The other day I heard that, as of December, the US changed its policy toward Iranian agents encountered in Iraq. According to the report, the former policy had been 'catch and release' and the new policy is 'kill or capture'.
What? Until December of 2006 the US military's policy toward foreign agents found in Iraq was catch and release?! I'm pretty much a pacifist, and even I think those tactics sound irresponsibly naive. On the other hand, what does kill or capture mean? Are we talking about combat or summary executions? And, are we talking about limited term detention or are we talking about eternal confinement with some torture thrown in? And why, if the policy changed in December, is the Bush Administration crowing about it now?
Actually, the last question has a pretty simple answer. The Bush Administration is crowing about the new policy now because they're making a show of escalating the tension between the US and Iran.
That itself, though, is pretty strange. Leaving aside the fact that war with Iran would be a really bad idea, how does escalating the rhetoric against Iran and its religious fundamentalists square with a surge strategy in Iraq that basically amounts to the US taking the side of the Shia against the Sunni in Baghdad? Which is to say that there's something bizarre about the US simultaneously (a) turning up the heat against Iran, and (b) taking the side of Iran's Iraqi allies in the burgeoning Iraqi Civil War.
One possible answer to this puzzle, and the one I had pretty much resigned myself to accepting, is that the US powers that be still don't understand basic facts about the religious and sectarian divisions in that part of the world, and that this thoroughgoing ignorance has led to a massively incoherent policy.
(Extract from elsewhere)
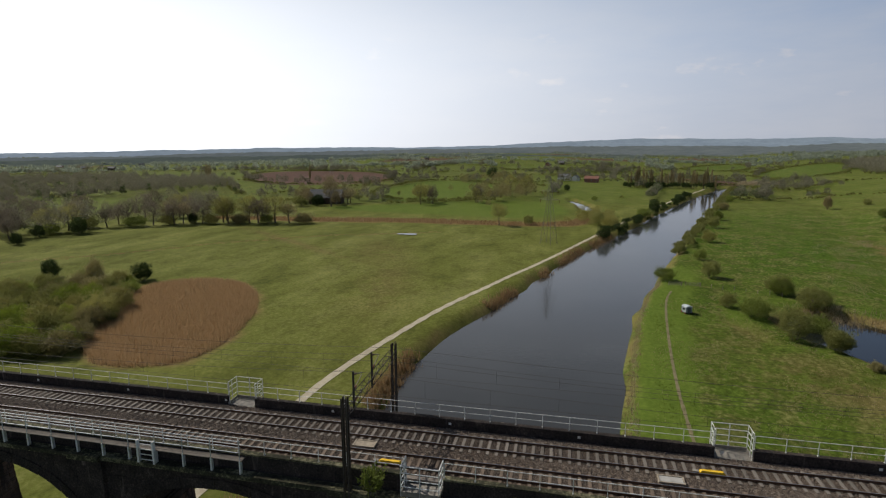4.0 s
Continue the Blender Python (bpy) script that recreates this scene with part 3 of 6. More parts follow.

This morning, though, I'm entertaining the possibility that what's going on is stupidity of an entirely different order. That is, I'm thinking that we're seeing the Clintonian political formula of triangulation applied as actual real military strategy. It goes like this. The US wants to be the dominant political actor in Iraq. To accomplish this, we have to disentangle the Shia from Iran, which means we must wage a serious campaign against Iranian influence. On its own, though, such a campaign wouldn't accomplish our goals because it would inevitably anger the Shiite majority -- in fact, we'll have to take on some Shiite militias in the name of freeing the rest of the Shia from foreign influence. Thus, we must triangulate by striking out against some group that's opposed to the Shia. Since we aren't going to strike out at ourselves or the Kurds, that leaves the Sunni. Sucks to be them.